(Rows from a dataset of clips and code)
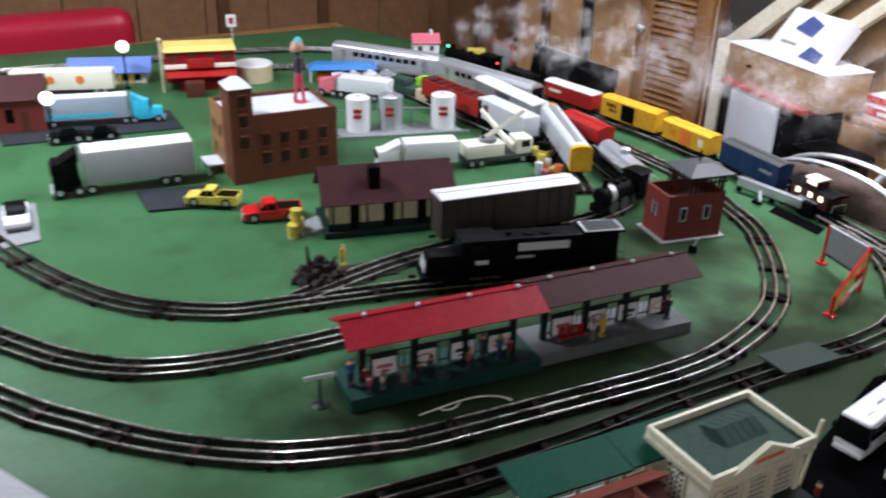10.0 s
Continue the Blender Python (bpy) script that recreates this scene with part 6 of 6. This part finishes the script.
drum(-1.093, 0.776)
drum(-1.115, 0.799)
drum(-1.102, 0.788, 0.0268)
car(-1.350, 0.655, 52.6, 0.112, 0.043, 0.037, CARYEL, "yellow toy pickup truck on the dark pad", "pickup", "toy_pickup", z=0.0062)
car(-1.219, 0.723, 69.5, 0.120, 0.046, 0.040, CARRED, "red toy pickup truck with black bed", "pickup", "toy_pickup", z=0.0005)


def semi(x, y, rz, L, body, cab, label, Ht=0.085, long_nose=True):
    """Tractor at local x=0, trailer behind it along +x."""
    c = thing("toy_semi_truck", x, y, 0.004, rz, label, "truck", "toy semi trucks")
    part("trailer", Kit().box(0.045, L, -0.026, 0.026, 0.022, Ht, 0.0015), body, c)
    part("trailer_roof", Kit().box(0.046, L - 0.001, -0.025, 0.025, Ht, Ht + 0.0012), WHITE, c)
    part("cab", Kit().box(-0.02, 0.036, -0.023, 0.023, 0.010, Ht * 0.80, 0.005, (0.92, 0.92)), cab, c)
    part("air_deflector", Kit().prism([(-0.005, Ht * 0.78), (0.036, Ht * 0.78), (0.036, Ht * 1.02)], "y", -0.02, 0.02), cab, c)
    if long_nose:
        part("bonnet", Kit().box(-0.058, -0.018, -0.018, 0.018, 0.012, Ht * 0.52, 0.005, (0.95, 0.85)), cab, c)
    part("windscreen", Kit().box(-0.0212, -0.014, -0.018, 0.018, Ht * 0.54, Ht * 0.72, 0.001), GLASSBLK, c)
    part("bumper", Kit().box(-0.064 if long_nose else -0.026, -0.056 if long_nose else -0.018, -0.022, 0.022, 0.006, 0.014, 0.001), SILVER, c)
    for s in (-1, 1):
        part("exhaust_pipe", Kit().cyl((0.040, s * 0.020, 0.02), (0.040, s * 0.020, Ht * 1.02), 0.002, n=8), SILVER, c)
    n0 = -0.042 if long_nose else -0.008
    wheel_set(c, [(n0, 0.020), (n0, -0.020), (0.03, 0.021), (0.03, -0.021), (0.055, 0.021), (0.055, -0.021), (L - 0.065, 0.022), (L - 0.065, -0.022), (L - 0.040, 0.022), (L - 0.040, -0.022)], 0.011, 0.007)
    return c


sv = semi(-1.532, 0.450, 80.5, 0.272, pm("dull_silver_trailer", (0.34, 0.36, 0.36), 0.45, 0.1, var=0.08, s1=18, grain=0.08, bump=0.03), BLACK, "pale grey toy semi trailer with black tractor", 0.094, long_nose=False)
sv.matrix_world = sv.matrix_world @ Matrix.Diagonal((1.0, 1.25, 1.0, 1.0))
sc = semi(-1.945, 0.748, -107.0, 0.33, pm("pale_steel_blue", (0.27, 0.33, 0.38), 0.45, var=0.1, s1=18, grain=0.1), CYAN, "turquoise toy semi truck with pale trailer", 0.090)
part("side_bar", Kit().box(0.09, 0.30, 0.0262, 0.0268, 0.030, 0.040), CYAN, sc, "turquoise unreadable lettering bar")
sc.matrix_world = sc.matrix_world @ Matrix.Diagonal((0.84, 0.84, 0.84, 1.0))
car(-1.375, 0.331, 172.2, 0.105, 0.046, 0.037, WHITE, "white and black toy patrol car at the curve", "sedan", z=0.0045, top=BLACK)
k = Kit().prism([(-1.312, 0.250), (-1.318, 0.358), (-1.509, 0.387), (-1.514, 0.271)], "z", 0.0005, 0.004)
solid("grey_slab", k, GREY, "grey pad under the patrol car", "slab")
for i_, (x, y) in enumerate(((-1.881, 0.494), (-1.862, 0.566))):
    car(x, y, 80, 0.085, 0.04, 0.036, BLACK, "black toy car parked before the turquoise truck", "sedan", z=0.0042)


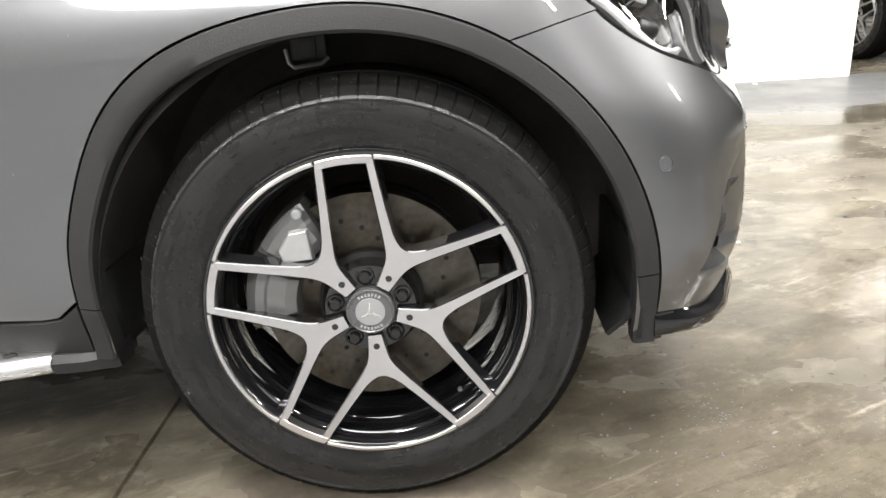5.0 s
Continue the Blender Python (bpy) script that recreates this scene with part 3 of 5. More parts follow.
bonnet_edge = BODY_LINES[8][2:10] + [(-0.515, 0.798, 1.072)]
bonnet = Loft(arched(BONNET_MID, bonnet_edge, (0, 0.35, 0.62, 0.685, 0.72, 0.86, 1), 2.1, (0.0, 0.002, 0.0050, 0.0066, 0.0038, 0.0, 0)))
roof = Loft(arched(ROOF_MID, [rail[2] + [0.0, 0, 0], *rail[3:]], (0, 0.35, 0.7, 0.9, 1), 2.6))
screen = Loft(arched([(-0.47, 1.098), (-0.85, 1.325), (-1.215, 1.512)], rail[:3], (0, 0.3, 0.6, 0.85, 1), 2.2))

ARCH_Z, ARCH_OUT, ARCH_IN = 0.362, 0.4665, 0.423
FRONT_U = (0.0, 1.5)
SIDE_U = (0.9, 4.9)


def swell(cx, a):
    """How far the front arch stands out from a true circle: squarer at its upper rear."""
    return 0.0235 * math.exp(-(((a - 131) / 22) ** 2)) + 0.004 * math.exp(-(((a - 163) / 9) ** 2)) if cx == 0 else 0.0


def arch_points(cx, a0, a1, r=ARCH_OUT, steps=40):
    return [(cx + (r + swell(cx, a)) * math.cos(radians(a)), ARCH_Z + (r + swell(cx, a)) * math.sin(radians(a))) for a in np.linspace(a0, a1, steps)]


def on_side(points):
    return body.find([0, 2], points, SIDE_U)


LAMP_OUTLINE = [(0.304, 0.862, 0.878), (0.333, 0.868, 0.83), (0.385, 0.864, 0.775), (0.465, 0.838, 0.727), (0.55, 0.778, 0.697), (0.605, 0.693, 0.676), (0.630, 0.612, 0.662), (0.643, 0.548, 0.674),
                (0.628, 0.552, 0.735), (0.617, 0.560, 0.797), (0.610, 0.568, 0.826), (0.54, 0.672, 0.854), (0.44, 0.757, 0.877), (0.36, 0.82, 0.891)]
GRILLE_HALF = [(0.735, 0, 0.565), (0.733, 0.12, 0.568), (0.722, 0.30, 0.588), (0.720, 0.418, 0.625), (0.706, 0.48, 0.69), (0.692, 0.494, 0.755), (0.674, 0.484, 0.806)]
VENT_OUTLINE = [(0.535, 0.874, 0.383), (0.566, 0.858, 0.455), (0.59, 0.82, 0.513), (0.625, 0.755, 0.545), (0.668, 0.664, 0.551), (0.672, 0.679, 0.528), (0.674, 0.689, 0.50), (0.670, 0.709, 0.439), (0.651, 0.746, 0.393), (0.60, 0.81, 0.383)]
INTAKE_HALF = [(0.737, -0.02, 0.476), (0.737, 0.24, 0.475), (0.723, 0.395, 0.468), (0.708, 0.49, 0.437), (0.689, 0.564, 0.382), (0.652, 0.628, 0.312), (0.64, 0.615, 0.26), (0.66, 0.45, 0.25), (0.68, 0.25, 0.25), (0.685, -0.02, 0.25)]
CHIN_LINE = [(0.462, 0.893, 0.325), (0.55, 0.83, 0.318), (0.61, 0.73, 0.312), (0.65, 0.62, 0.308), (0.67, 0.5, 0.296), (0.69, 0.25, 0.288), (0.695, 0, 0.286)]

lamp_uv = flow(body.near(LAMP_OUTLINE, FRONT_U), 5, True, (0,))
grille_uv = flow(body.near(GRILLE_HALF, FRONT_U), 6)
vent_uv = flow(body.near(VENT_OUTLINE, FRONT_U), 5, True, (0,))
intake_uv = flow(body.near(INTAKE_HALF, (-0.2, 1.2)), 5, True, (0, 5, 6, 9))
intake_uv[np.abs(intake_uv[:, 0]) < 0.03, 0] = -0.02
chin_uv = flow(body.near(CHIN_LINE, FRONT_U), 5)
chin_uv[-1, 0] = 0
grille_uv[0, 0] = 0
seam_uv = np.array([body.near([(0.366, 0.864, 0.797)], FRONT_U)[0], on_side([(0.30, 0.782)])[0], on_side(arch_points(0, 59.7, 59.7, steps=1))[0]])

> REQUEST
Without the pictures, please reproduce each line of the listing above exactly, from the first one through the line bearing "pickup truck with".

> RESPONSE
10.0 s
Continue the Blender Python (bpy) script that recreates this scene with part 6 of 6. This part finishes the script.
drum(-1.093, 0.776)
drum(-1.115, 0.799)
drum(-1.102, 0.788, 0.0268)
car(-1.350, 0.655, 52.6, 0.112, 0.043, 0.037, CARYEL, "yellow toy pickup truck on the dark pad", "pickup", "toy_pickup", z=0.0062)
car(-1.219, 0.723, 69.5, 0.120, 0.046, 0.040, CARRED, "red toy pickup truck with black bed", "pickup", "toy_pickup", z=0.0005)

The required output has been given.